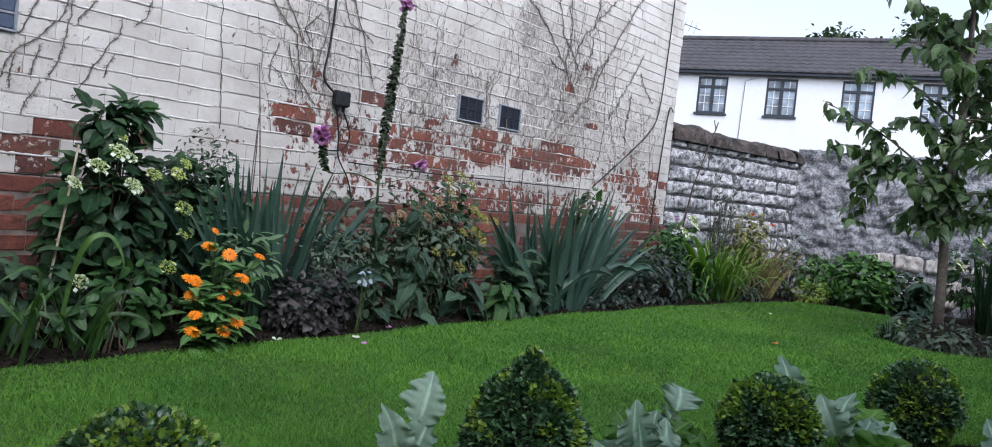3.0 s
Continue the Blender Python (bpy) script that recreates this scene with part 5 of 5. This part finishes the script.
for i, (x, y, z) in enumerate(((8.05, 2.90, 0.69), (7.57, 2.93, 0.77), (6.34, 3.1, 0.66), (0.43, 2.66, 0.31))):
    rp = thing("red_flower", (x, y, 0.0), ("single small yellow flower on a thin stem" if i == 3 else "single small red flower on a thin stem"), "flower", "red flowers")
    sb, fb = Buf(), Buf()
    tube(sb, bend((x, y, 0.0), (x, y, z), 0, 5, (0.02, 0, 0)), 0.004, 0.002, 4)
    for q in range(7):
        stamp(fb, ROUND_PETAL, (x, y, z), (math.cos(q * 0.9), math.sin(q * 0.9) - 0.2, 0.4), (0, -0.6, 0.8), 0.034 if i < 3 else 0.016)
    child(rp, sb, "stem", GREEN_STEM)
    child(rp, fb, "petals", (RED_PETAL, RED_PETAL, PALE_PURPLE, YELLOW_PETAL)[i])
weed = thing("wispy_weed", (7.25, 3.08, 0.0), "tall wispy dry weed with tiny leaves before the stone wall", "weed")
wb, wlv = Buf(), Buf()
g = random.Random(77)
for _ in range(16):
    wb = Buf()
    top_ = np.array((7.25 + g.uniform(-0.34, 0.38), 3.06 + g.uniform(-0.08, 0.05), g.uniform(0.8, 1.32)))
    arc = bend((7.25 + g.uniform(-0.1, 0.1), 3.08, 0.0), top_, 0.05, 9, (g.uniform(-.05, .05), 0, 0))
    tube(wb, arc, 0.0035, 0.0012, 4)
    child(weed, wb, "stem", DEAD_STEM)
    for p in arc[3:]:
        for _ in range(7):
            stamp(wlv, LANCE[0], p + np.array([g.uniform(-.03, .03), g.uniform(-.02, .02), g.uniform(-.05, .05)]), (g.uniform(-1, 1), g.uniform(-1, .6), g.uniform(-.2, 1)), (0, -0.3, 1), g.uniform(0.02, 0.045))
child(weed, wlv, "leaves", GREY_LEAF, kind="stuff")
foliage_mass("bright_shrub", (8.25, 2.28, 0.0), "bright green leafy shrub in the corner of the walls", "shrub", (8.38, 2.10, 0.24), (0.24, 0.36, 0.27), 1000, 0.075, FRESH_LEAF, OVATE + BROAD, 151)
foliage_mass("bright_shrub", (8.18, 2.46, 0.0), "fresh green leafy shoots beside the lime plant", "shrub", (8.18, 2.46, 0.24), (0.20, 0.20, 0.20), 320, 0.07, FRESH_LEAF, OVATE + LANCE, 157)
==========
Copy all the data exactly as written, but skip any picture.

▸ **ANSWER TO THIS TASK**:
3.0 s
Continue the Blender Python (bpy) script that recreates this scene with part 5 of 5. This part finishes the script.
for i, (x, y, z) in enumerate(((8.05, 2.90, 0.69), (7.57, 2.93, 0.77), (6.34, 3.1, 0.66), (0.43, 2.66, 0.31))):
    rp = thing("red_flower", (x, y, 0.0), ("single small yellow flower on a thin stem" if i == 3 else "single small red flower on a thin stem"), "flower", "red flowers")
    sb, fb = Buf(), Buf()
    tube(sb, bend((x, y, 0.0), (x, y, z), 0, 5, (0.02, 0, 0)), 0.004, 0.002, 4)
    for q in range(7):
        stamp(fb, ROUND_PETAL, (x, y, z), (math.cos(q * 0.9), math.sin(q * 0.9) - 0.2, 0.4), (0, -0.6, 0.8), 0.034 if i < 3 else 0.016)
    child(rp, sb, "stem", GREEN_STEM)
    child(rp, fb, "petals", (RED_PETAL, RED_PETAL, PALE_PURPLE, YELLOW_PETAL)[i])
weed = thing("wispy_weed", (7.25, 3.08, 0.0), "tall wispy dry weed with tiny leaves before the stone wall", "weed")
wb, wlv = Buf(), Buf()
g = random.Random(77)
for _ in range(16):
    wb = Buf()
    top_ = np.array((7.25 + g.uniform(-0.34, 0.38), 3.06 + g.uniform(-0.08, 0.05), g.uniform(0.8, 1.32)))
    arc = bend((7.25 + g.uniform(-0.1, 0.1), 3.08, 0.0), top_, 0.05, 9, (g.uniform(-.05, .05), 0, 0))
    tube(wb, arc, 0.0035, 0.0012, 4)
    child(weed, wb, "stem", DEAD_STEM)
    for p in arc[3:]:
        for _ in range(7):
            stamp(wlv, LANCE[0], p + np.array([g.uniform(-.03, .03), g.uniform(-.02, .02), g.uniform(-.05, .05)]), (g.uniform(-1, 1), g.uniform(-1, .6), g.uniform(-.2, 1)), (0, -0.3, 1), g.uniform(0.02, 0.045))
child(weed, wlv, "leaves", GREY_LEAF, kind="stuff")
foliage_mass("bright_shrub", (8.25, 2.28, 0.0), "bright green leafy shrub in the corner of the walls", "shrub", (8.38, 2.10, 0.24), (0.24, 0.36, 0.27), 1000, 0.075, FRESH_LEAF, OVATE + BROAD, 151)
foliage_mass("bright_shrub", (8.18, 2.46, 0.0), "fresh green leafy shoots beside the lime plant", "shrub", (8.18, 2.46, 0.24), (0.20, 0.20, 0.20), 320, 0.07, FRESH_LEAF, OVATE + LANCE, 157)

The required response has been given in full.